Mark 4:35-41
Sometimes faith looks less like standing tall and more like barely holding on.
This week’s message came from Mark 4:35–41, the story of Jesus calming the storm—a passage that speaks as deeply to pain as it does to power. It’s a story about faith and fear, about storms that threaten to sink us, and about the God who doesn’t always stop them but promises to be in the boat with us through them.
The message began with raw honesty. It’s one thing to proclaim “God is good, all the time,” when the sky is clear. But what about when it isn’t? What about when life hurts, when grief comes too soon, when the questions drown out the answers? Pastor Dave shared from his own heartbreak—the loss of his grandfather just days before—and confessed that he came to this text not as a preacher with tidy answers, but as someone still wrestling to believe what he was preaching.
That’s where the disciples find themselves in this passage: not on calm waters, but in chaos. They are seasoned fishermen, familiar with the Sea of Galilee and its sudden, violent storms. But this one is different. The waves rise high enough to spill over the boat; the wind howls loud enough to terrify men who make their living at sea. And while the storm rages, Jesus sleeps.
When they finally wake Him, their question cuts through centuries of human experience: “Teacher, don’t you care if we drown?” It’s not a lack of belief in His power—they’ve seen what He can do. It’s a desperate question about His heart: If You can stop this, why haven’t You?
That question still echoes in every hospital room, every graveside, every whispered prayer that begins with why.
But Mark’s Gospel shows us something deeper. Jesus doesn’t wake up because of the storm—He wakes because of their unbelief. The storm doesn’t disturb Him, but their fear does. He rebukes the wind and the waves, and suddenly there’s silence—peace where chaos had been. Then comes His own question: “Why are you so afraid? Do you still have no faith?”
At first, that question can sound harsh. But it’s not anger—it’s longing. Jesus isn’t scolding His disciples; He’s inviting them to trust that He is enough. He wants them to reach the point where, even in the middle of the storm, they can rest—not because the water is calm, but because He is in the boat.
That’s the heart of the message: Jesus never promised the journey would be easy, but He promised He would be with us on it.
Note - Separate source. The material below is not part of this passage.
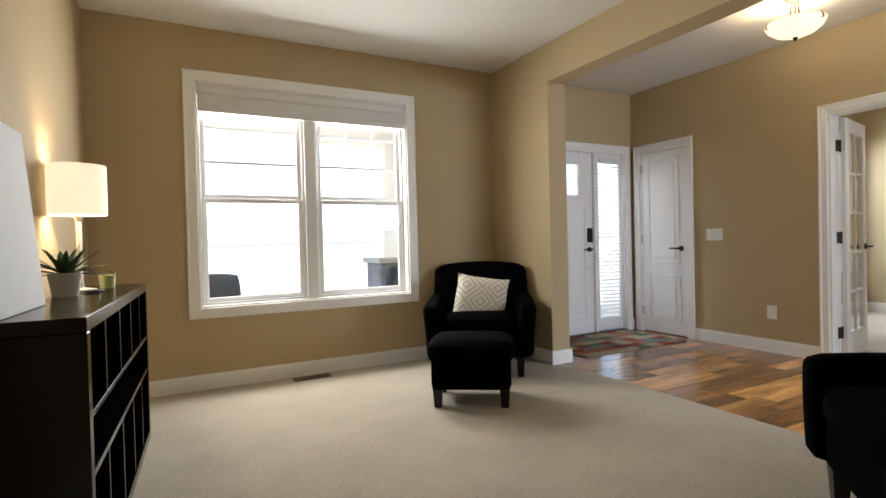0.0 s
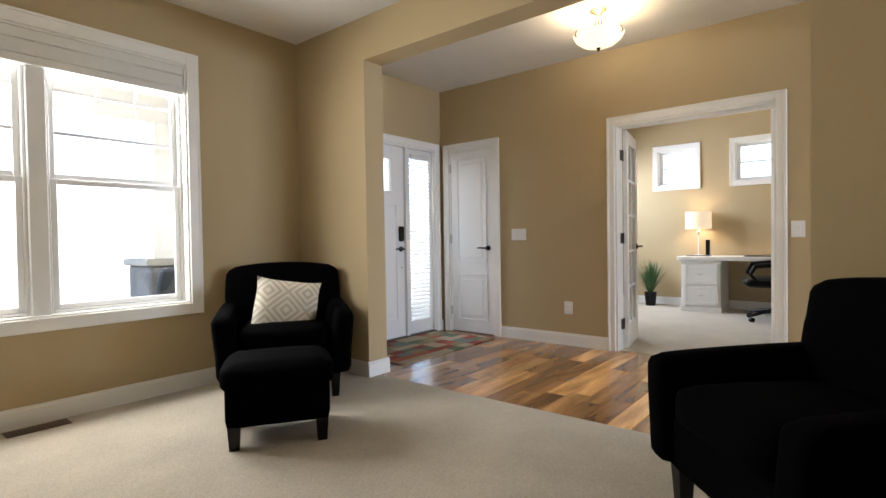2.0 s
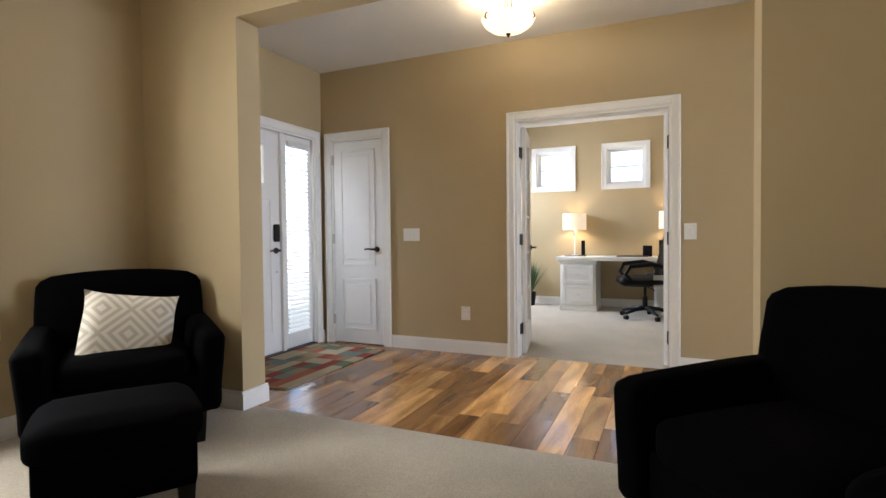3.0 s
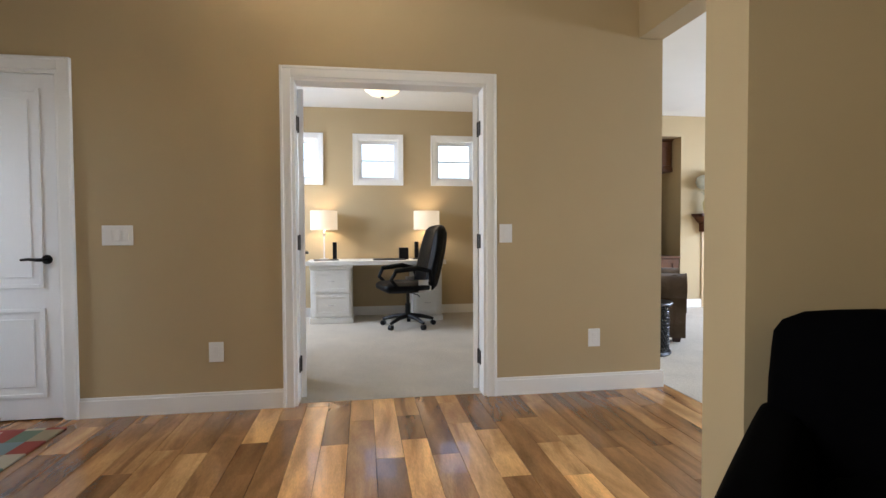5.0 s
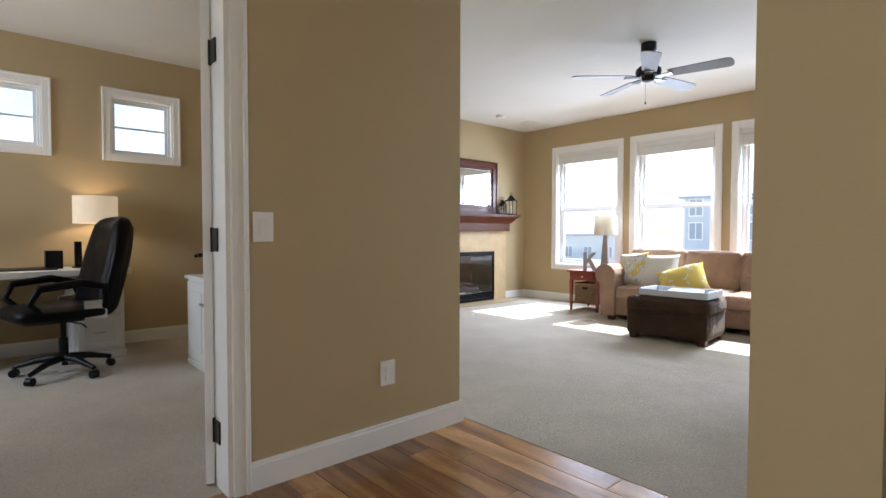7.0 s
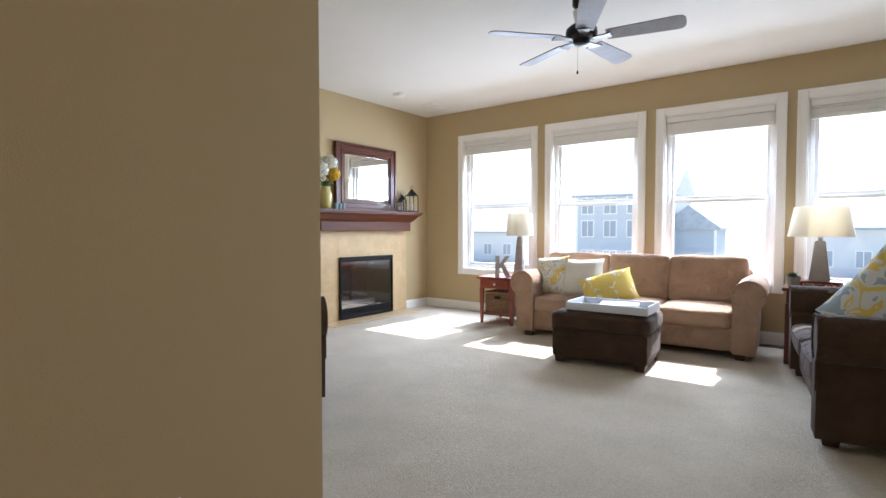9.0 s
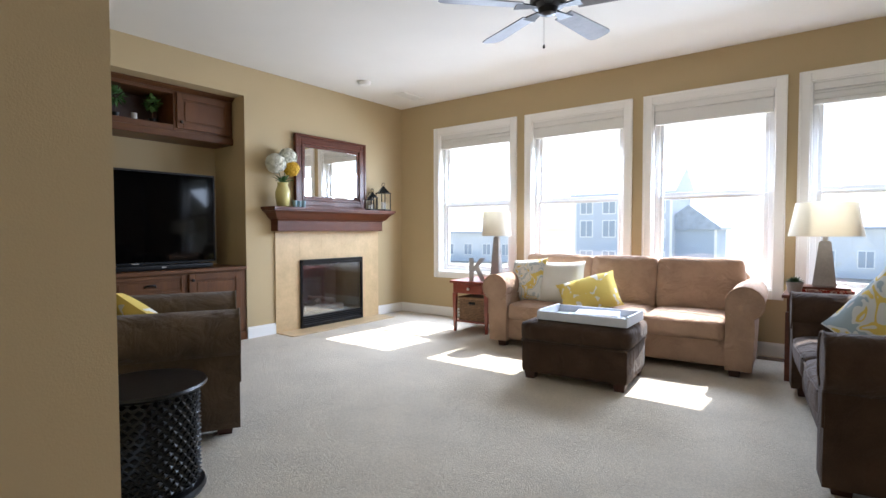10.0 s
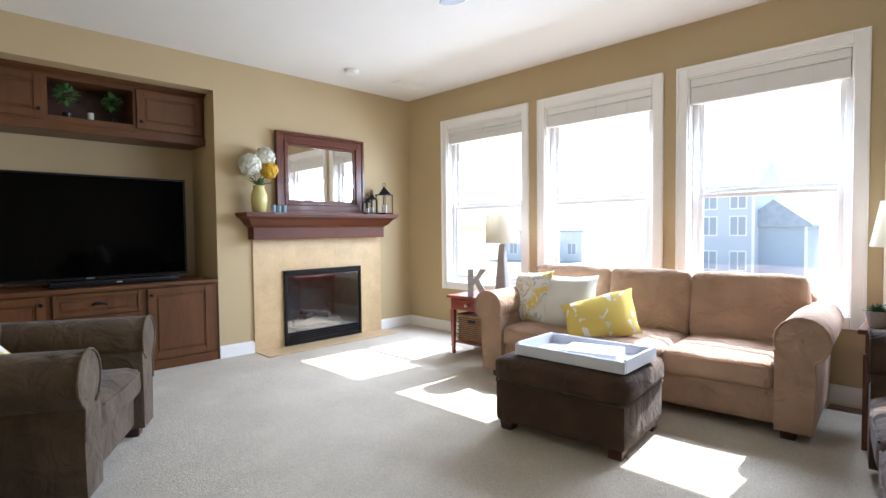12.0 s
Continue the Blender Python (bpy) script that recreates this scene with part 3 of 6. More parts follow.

Faith is not pretending the waves don’t exist; it’s trusting the One who commands them.
The sermon wrestled deeply with the hard question—why does a good God allow suffering? The answer, it said, begins with love. Because love is only real if it’s chosen, and choice means freedom. God gave humanity the freedom to love Him—and that same freedom makes sin, evil, and suffering possible. A world without choice would be a world without love, without relationship, without meaning.
So the presence of pain isn’t the absence of love; it’s the proof that love exists at all. If love is possible, suffering will be too. But the cross tells us that suffering is never the end of the story.
God takes our pain so seriously that He entered into it. He sent His Son to the cross, not to explain suffering, but to redeem it. Jesus took evil and death head-on—not because He couldn’t stop them, but because He knew that through His death and resurrection, something better was coming. Resurrection doesn’t erase pain; it transforms it.
Sometimes, like the disciples, we want deliverance from the storm when what we most need is the presence of the One who rides it out with us. The message reminded us that even when the world feels unfair, the Gospel gives meaning to what feels meaningless. The cross is proof that our faith is not a denial of suffering but a defiant hope in the midst of it.
We all face storms—grief, loss, anxiety, injustice, pain. We all ask why. But the promise of Scripture isn’t that we’ll never suffer; it’s that Jesus is in the boat, and that we will make it to the other side.
In the end, faith becomes a choice. To believe when it doesn’t make sense. To trust when it still hurts. To love even when love has cost you. To keep rowing even when the storm isn’t calm yet.
Because one day, the storm will stop for good. The Book of Revelation tells us that a day is coming when there will be no more tears, no more suffering, no more grief—only peace. Until then, faith means believing that something better is coming, and that even now, Jesus is enough.